The shift is forcing enterprises to confront a fundamental constraint: AI systems are only as effective as the data they can access and interpret. As organizations scale AI across departments, fragmented datasets and inconsistent context are emerging as key barriers to reliable outcomes.
“Your agent is only really as good as the data it has access to,” Adamson said. “Every organization is trying to scale AI through all the enterprise applications. This means a lot of disconnected data points and disconnected context.”
At the same time, the rise of agentic systems is reshaping how enterprises think about security and control. Traditional governance models, designed around human users, are being reconfigured to accommodate autonomous agents acting on behalf of users and systems.
“All of this still needs to be in the same security perimeter, and all of that is compounded even more complicated if you think about setting up policies that used to be by person, and now all of that is by agent object instead,” Adamson said.
The shift toward agent-level governance introduces new operational complexity, particularly in regulated sectors where traceability, auditability, and access control are critical. Enterprises must now track not only who accessed data but also which agent performed actions, what context was used, and how decisions were made.
Inside the build
Snowflake is a cloud-native data platform that enables enterprises to consolidate, process, and analyze data across multiple environments, while increasingly embedding artificial intelligence and machine learning capabilities directly into its architecture.
This positioning reflects a broader industry push to operationalize AI within core data infrastructure rather than treating it as a separate layer.
This shift—from rule-based systems to agent-driven orchestration, alongside growing concerns around data fragmentation and governance—was a central focus at Snowflake BUILD: The Dev Conference for AI & Apps, held in London on February 5, where executives outlined how agentic architectures are moving from experimentation into production environments.
Adamson focused on the conceptual framework behind agentic applications, while Teresa Nascimento, Senior Solution Engineer at Snowflake, demonstrated how such systems are implemented and deployed in enterprise settings.
Nascimento outlined a three-layer architecture:
Data layer integrating structured and unstructured sources
Agent layer responsible for reasoning and orchestration
Application layer that interfaces with users
At the core is the ability to combine context with action. In one example, a dispute-resolution agent aggregated customer data, transaction records, and unstructured documents to generate recommendations and risk assessments.
“You add those instructions here to make your agent less probabilistic and more deterministic when it’s posed with a question,” she said.
Tools and control
A key focus of the discussion was the role of tools in making AI systems reliable enough for enterprise use. While agents are inherently probabilistic, integrating predefined functions and domain-specific logic can introduce deterministic behavior.

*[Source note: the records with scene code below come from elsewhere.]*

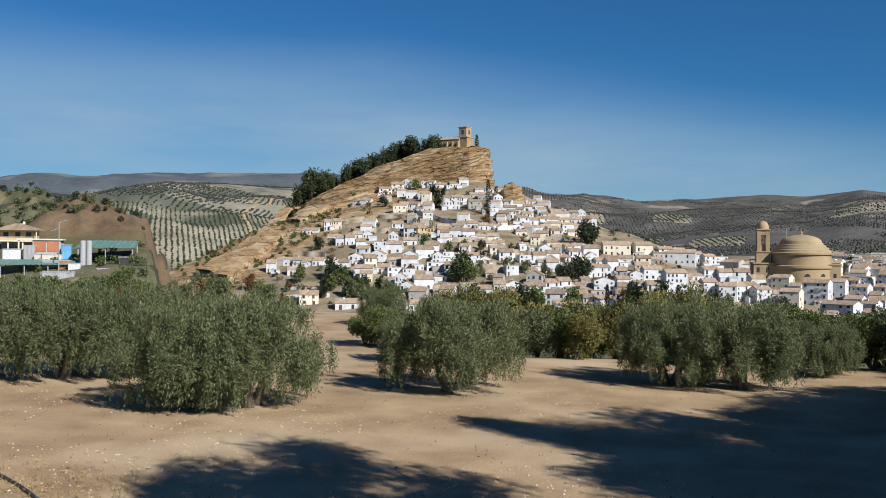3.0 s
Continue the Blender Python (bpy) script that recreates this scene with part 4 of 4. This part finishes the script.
rng = np.random.RandomState(77)
x = -14.0
while x < 46:
    row = 57.5 + rng.uniform(-1, 2.5)
    k = rng.choice(4, p=(0.72, 0.05, 0.17, 0.06)) if x < 4 else rng.choice(4, p=(0.0, 0.42, 0.55, 0.03))
    set_shrub(k, x, row, None, rng.uniform(0.75, 1.05), rng.uniform(0, 360))
    if rng.rand() < 0.6:
        set_shrub(rng.choice(4, p=(0.5, 0.2, 0.25, 0.05)) if x < 4 else 2, x + rng.uniform(-1, 1), row + rng.uniform(3, 7), None, rng.uniform(0.9, 1.25), rng.uniform(0, 360))
    x += rng.uniform(1.5, 2.6)
set_shrub(3, -11.5, 60.5, None, 0.9, 40)
for x, y, s in ((19.5, 52.5, 0.5), (-19, 62, 0.6), (-20.5, 70, 0.55), (-16.5, 60, 0.8), (-26, 92, 0.8), (-18, 86, 0.9)):
    set_shrub(1 if s > 0.55 else 2, x, y, None, s, rng.uniform(0, 360))

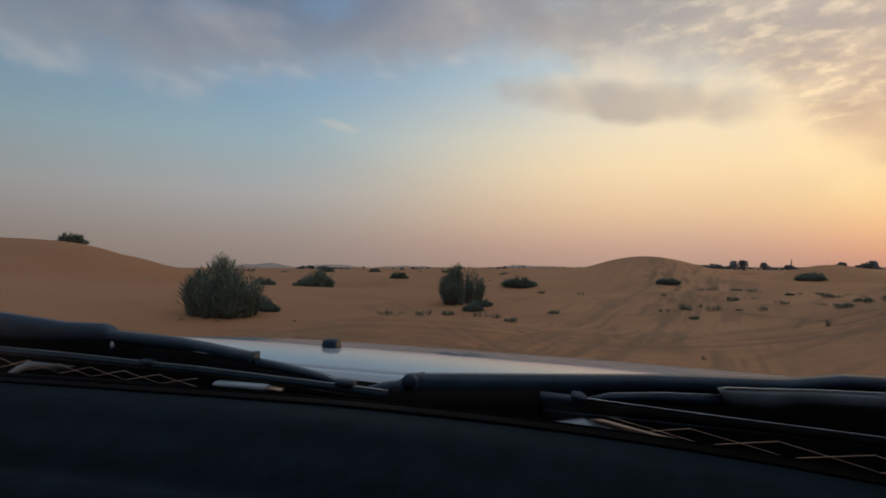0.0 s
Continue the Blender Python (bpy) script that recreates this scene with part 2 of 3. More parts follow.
    air.sun_elevation, air.sun_rotation, air.dust_density = radians(SUN_EL), radians(SUN_AZ), 4.0
    bg, bg_air, both, out = (n.add(k) for k in ("ShaderNodeBackground", "ShaderNodeBackground", "ShaderNodeAddShader", "ShaderNodeOutputWorld"))
    n.link(sky, bg.inputs[0])
    n.link(air.outputs[0], bg_air.inputs[0])
    bg.inputs[1].default_value, bg_air.inputs[1].default_value = 1.15, 0.01
    n.link(bg.outputs[0], both.inputs[0])
    n.link(bg_air.outputs[0], both.inputs[1])
    n.link(both.outputs[0], out.inputs[0])
    world.cycles.sampling_method = "MANUAL"
    world.cycles.sample_map_resolution = 1024

    sun = bpy.data.lights.new("low_sun", "SUN")
    sun.energy, sun.angle, sun.color = 0.6, radians(0.7), (1.0, 0.52, 0.22)
    ob = new("low_sun", sun)
    ob.matrix_world = look(sd * 50, (0, 0, 0))


make_sky()


# ---- materials ----
def material(name):
    m = bpy.data.materials.new(name)
    m.use_nodes = True
    n = Nodes(m.node_tree)
    bsdf, out = n.add("ShaderNodeBsdfPrincipled"), n.add("ShaderNodeOutputMaterial")
    n.link(bsdf.outputs[0], out.inputs[0])
    return m, n, bsdf


def plain(name, colour, rough=0.5, metal=0.0, spec=0.5, vary=0.15, scale=8.0, bump=0.0, coat=0.0, coat_rough=0.05):
    """Paint, plastic, rubber or metal with grain at two scales."""
    m, n, b = material(name)
    tc = n.add("ShaderNodeTexCoord").outputs["Object"]
    a, f = n.noise(tc, scale, 4.0).outputs["Fac"], n.noise(tc, scale * 14, 3.0).outputs["Fac"]
    k = n.math("ADD", n.linear(a, 0.3, 0.7, 1 - vary, 1 + vary), n.linear(f, 0.3, 0.7, -vary * 0.4, vary * 0.4))
    col = n.mix(1.0, (*colour, 1), n.vec(k, k, k), "MULTIPLY")
    n.link(col, b.inputs["Base Color"])
    n.put(b.inputs["Roughness"], n.linear(f, 0.3, 0.7, max(rough - 0.06, 0.02), min(rough + 0.06, 1)))
    b.inputs["Metallic"].default_value = metal
    b.inputs["Specular IOR Level"].default_value = spec
    b.inputs["Coat Weight"].default_value = coat
    b.inputs["Coat Roughness"].default_value = coat_rough
    b.inputs["Coat IOR"].default_value = 1.52
    if bump:
        bp = n.add("ShaderNodeBump")
        bp.inputs["Strength"].default_value, bp.inputs["Distance"].default_value = bump, 0.002
        n.link(f, bp.inputs["Height"])
        n.link(bp.outputs[0], b.inputs["Normal"])
    return m


def sand_material():
    m, n, b = material("desert_sand")
    tc = n.add("ShaderNodeTexCoord").outputs["Object"]
    wide = n.noise(tc, 0.035, 5.0).outputs["Fac"]
    patch = n.noise(tc, 0.35, 6.0, 0.6, 0.6).outputs["Fac"]
    grain = n.noise(tc, 6.0, 6.0, 0.65).outputs["Fac"]
    fine = n.noise(tc, 60.0, 3.0, 0.6).outputs["Fac"]
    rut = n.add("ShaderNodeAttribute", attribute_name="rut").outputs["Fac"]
    col = n.ramp(wide, [(0.30, (0.300, 0.148, 0.073, 1)), (0.52, (0.365, 0.195, 0.104, 1)), (0.72, (0.415, 0.238, 0.134, 1))])
    col = n.mix(n.smooth(patch, 0.50, 0.72, 0.0, 0.55), col, (0.250, 0.142, 0.080, 1))
    # redder sand towards -x, with the weaker light there put into its colour
    sep = n.add("ShaderNodeSeparateXYZ")
    n.link(tc, sep.inputs[0])
    dim_side = n.math("ADD", sep.outputs[0], n.math("MULTIPLY", n.math("SUBTRACT", n.noise(tc, 0.09, 4.0).outputs["Fac"], 0.5), 22.0))
    col = n.mix(n.smooth(dim_side, 1.0, -12.0, 0.0, 0.34), col, (0.225, 0.112, 0.058, 1))
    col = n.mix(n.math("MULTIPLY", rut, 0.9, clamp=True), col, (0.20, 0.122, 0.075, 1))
    k = n.math("ADD", n.linear(grain, 0.3, 0.7, 0.86, 1.12), n.linear(fine, 0.3, 0.7, -0.08, 0.08))
    col = n.mix(1.0, col, n.vec(k, k, k), "MULTIPLY")
    n.link(col, b.inputs["Base Color"])
    b.inputs["Roughness"].default_value = 0.95
    b.inputs["Specular IOR Level"].default_value = 0.15
    # wind ripples and trodden sand
    wave = n.add("ShaderNodeTexWave", wave_type="BANDS", bands_direction="DIAGONAL")
    n.link(tc, wave.inputs["Vector"])
    for key, v in (("Scale", 2.6), ("Distortion", 5.0), ("Detail", 3.0), ("Detail Scale", 0.7)):
        wave.inputs[key].default_value = v
    h = n.math("ADD", n.math("MULTIPLY", wave.outputs["Fac"], 0.05), n.math("ADD", n.math("MULTIPLY", grain, 0.19), n.math("MULTIPLY", n.math("MULTIPLY", patch, rut), 0.5)))
    bp = n.add("ShaderNodeBump")
    bp.inputs["Strength"].default_value, bp.inputs["Distance"].default_value = 0.40, 0.07
    n.link(h, bp.inputs["Height"])
    n.link(bp.outputs[0], b.inputs["Normal"])
    return m


def leaf_material(name, dark, pale):
    m, n, b = material(name)
    r = n.add("ShaderNodeNewGeometry").outputs["Random Per Island"]
    obr = n.add("ShaderNodeObjectInfo").outputs["Random"]
    col = n.mix(r, (*dark, 1), (*pale, 1))
    k = n.linear(obr, 0, 1, 0.8, 1.2)
    n.link(n.mix(1.0, col, n.vec(k, k, k), "MULTIPLY"), b.inputs["Base Color"])
    b.inputs["Roughness"].default_value = 0.75
    return m


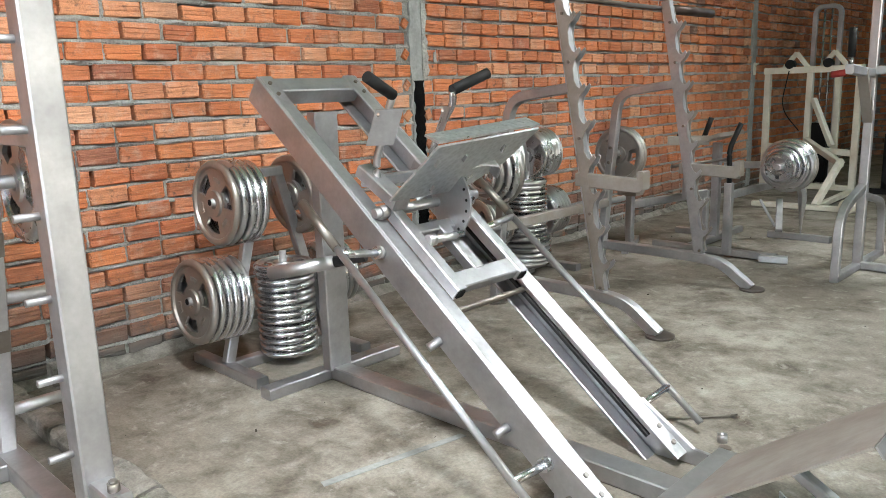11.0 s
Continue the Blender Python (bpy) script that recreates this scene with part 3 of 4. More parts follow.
# ---- rack with pin posts and a counter bar ----
def half_rack():
    r = thing("smith_rack", (1.3, 6.68, 0), "tall silver steel rack with safety pegs and storage horns", "power rack")
    for y, inn in ((5.985, 1), (7.39, -1)):
        S().tube((0.70, y, 0.032), (2.02, y, 0.032), 0.085, 0.062).part("foot", SILVER, r)
        S().tube((1.58, y, 0.064), (1.58, y, 2.12), 0.085, 0.085, (1, 0, 0)).part("post", SILVER, r)
        S().path([(0.755, y, 0.065), (1.045, y, 1.19), (1.54, y, 1.19)], 0.055, bend=0.10, square=0.055, up=(0, 1, 0)).part("brace", SILVER, r)
        for zz in (0.33, 0.55, 0.77, 0.99, 1.21, 1.43, 1.65, 1.87):
            S().rod((1.57, y + inn * 0.03, zz), (1.57, y + inn * 0.105, zz), 0.011, 10).part("safety_peg", SILVER, r)
        S().tube((1.60, y, 0.215), (1.75, y, 0.215), 0.065, 0.075).part("bumper_arm", SILVER, r)
        S().rod((1.715, y, 0.25), (1.715, y, 0.275), 0.017, 14).rod((1.715, y, 0.273), (1.715, y, 0.283), 0.012, 6).part("bolt", BARSTEEL, r)
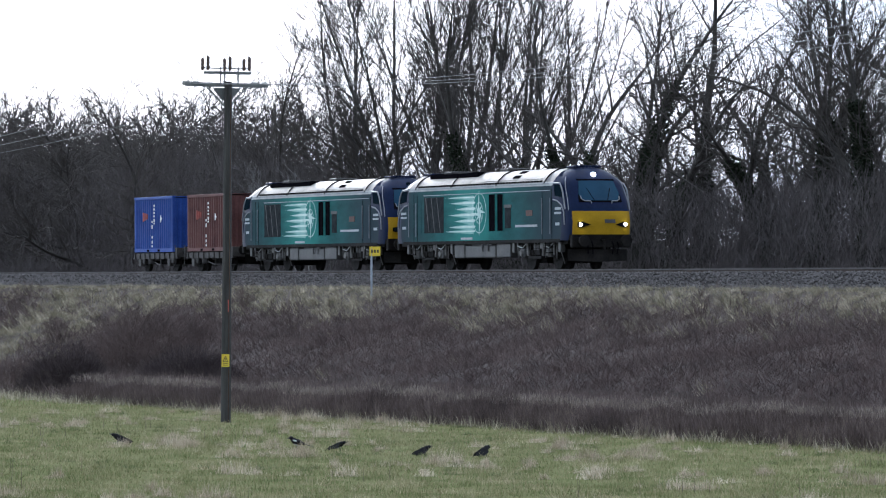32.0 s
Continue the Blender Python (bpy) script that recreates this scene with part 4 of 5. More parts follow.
def bogie(loco, x):
    bm = B()
    for s in (-1, 1):
        y0, y1 = sorted((s * 0.98, s * 1.14))
        box(bm, x - 1.95, x - 0.9, y0, y1, 0.62, 0.84, 0.02)
        box(bm, x + 0.9, x + 1.95, y0, y1, 0.62, 0.84, 0.02)
        box(bm, x - 1.0, x + 1.0, y0, y1, 0.44, 0.66, 0.02)
    box(bm, x - 0.35, x + 0.35, -1.0, 1.0, 0.5, 0.7, 0.02)
    fr = part("bogie_frame", bm, M_UNDER, loco)
    for dx in (-0.85, 0.85):
        bm = B()
        box(bm, x + dx - 0.55, x + dx + 0.55, -0.62, 0.62, 0.14, 0.80, 0.05)
        part("traction_motor", bm, M_UNDER, fr)
    for s in (-1, 1):
        for dx in (-1.4, 1.4):
            bm = B()
            y0, y1 = sorted((s * 0.95, s * 1.22))
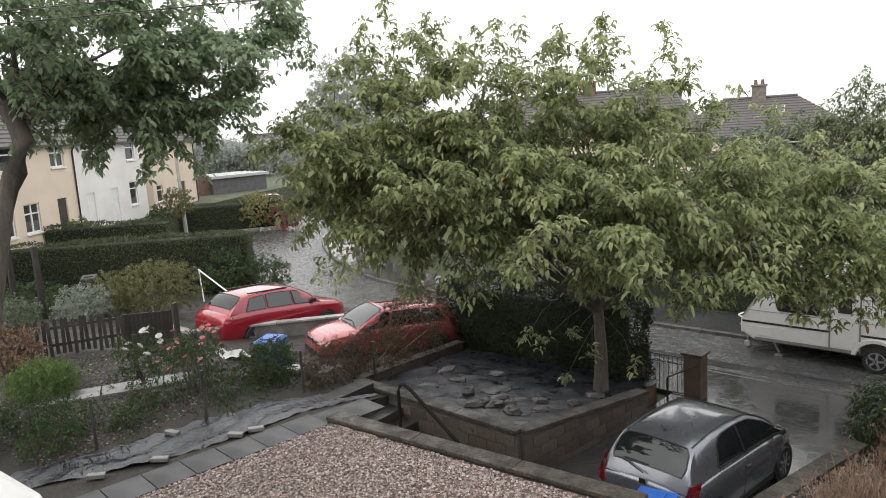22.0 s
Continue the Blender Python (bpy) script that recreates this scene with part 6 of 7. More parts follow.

“When you start to create these customized tools, you’re turning a probabilistic workflow into something that has more deterministic features and functions,” Adamson said.
These tools range from simple user-defined functions to complex machine learning models deployed through container environments. By embedding these capabilities into agents, organizations can constrain outputs, enforce business logic, and improve consistency.
“What we recommend at Snowflake is having an agent that’s incredibly specific, so specific agents for specific tasks,” she said. “This is where we’re seeing a lot of improvements in quality.”
Nascimento showed how developers can connect agents to applications via APIs, passing contextual data and instructions to control how responses are generated and formatted. This allows enterprises to tailor outputs to specific use cases, such as compliance workflows or financial analysis.
“You can add as many tools as you want to your agent,” she said.
The increasing use of modular tools is also driving a shift away from general-purpose AI toward specialized, domain-focused agents designed for specific tasks.
Scaling challenge
Despite rapid progress in development tools, the transition from prototype to production remains a hurdle. Building an agentic application can be straightforward, but scaling it across thousands of users introduces new operational demands.
“It is easy to build an agent. It is easy to build an application, but then scaling that application takes a lot of work,” Adamson said.
To address this, vendors are introducing capabilities such as version control, monitoring, and evaluation metrics that track how agents perform over time. These features are critical for ensuring reliability, especially as agents interact with live data and business processes.
“You’re now able to evaluate that across not just in testing… but after deployment as well,” she said.
Looking ahead, the enterprise focus is shifting toward making agentic systems production-ready, balancing flexibility with control, and automation with accountability. As organizations deepen their use of AI, the ability to orchestrate data, tools, and governance at scale is likely to become a defining factor in competitive advantage.